PILLAR III: THE PHILOSOPHY
Chapter 19
You Must Sweat the Small Stuff
Excellence is built through cascading tiny refinements. Small details compound into massive quality differences over time, while neglected flaws systematically erode trust and results.
Chapter 20
A Small Miss Now Creates a Big Miss Later
One-degree errors multiply dramatically over distance and time. Early vigilance on minor misalignments prevents the catastrophic failures that seem to appear suddenly from nowhere.
Chapter 21
You Must Out-Fail the Competition
Innovation requires rapid experimentation and accepted failure. The teams that fail faster and learn smarter win. Reframe failure as essential data, not evidence of inadequacy.
Chapter 22
You Must Become a Plan-A Thinker
Backup plans unconsciously signal anticipated failure and dilute commitment.

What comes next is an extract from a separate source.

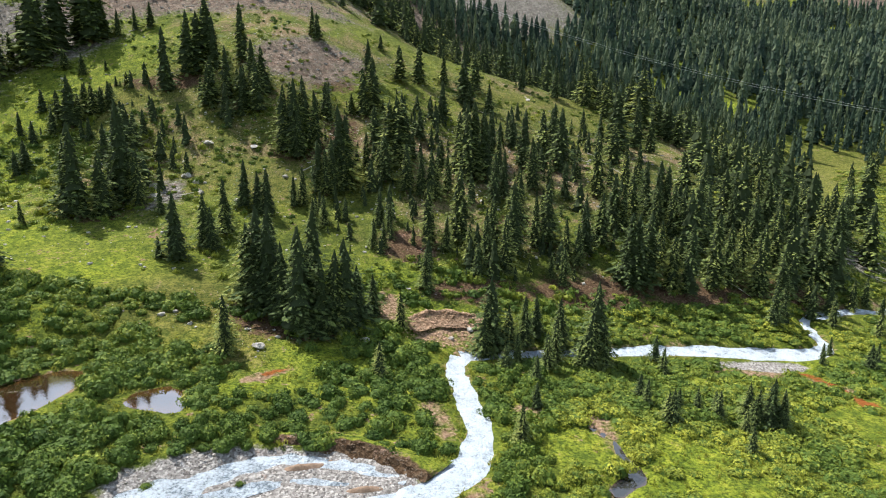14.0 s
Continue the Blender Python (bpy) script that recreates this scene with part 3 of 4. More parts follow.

True excellence demands burning the boats — focusing completely on the primary strategy without escape hatches.
Chapter 23
Don't Be an Ostrich
Burying your head in the sand about problems always makes them worse. The discipline to face harsh realities immediately and honestly is the most critical leadership quality.
Chapter 24
You Must Make Pressure Your Privilege
Reframing stress as honour fundamentally changes your physiological and psychological response. Pressure means you are trusted, significant, and in the arena — and that is a gift.
Chapter 25
The Power of Negative Manifestation
Asking "why will this fail?" counteracts optimism bias, confirmation bias, and groupthink. Premortem analysis and negative visualisation create robust strategies and prevent avoidable disasters.
Chapter 26
Your Skills Are Worthless, But Your Context Is Valuable
Brilliant skills fail in wrong environments. Understanding that context determines value more than raw capability helps you deliberately place yourself where your strengths create maximum impact.
Chapter 27
The Discipline Equation — Death, Time, and Discipline
Awareness of mortality creates urgency, urgency creates discipline, and discipline creates success. The memento mori principle — remember you will die — is the ultimate productivity hack.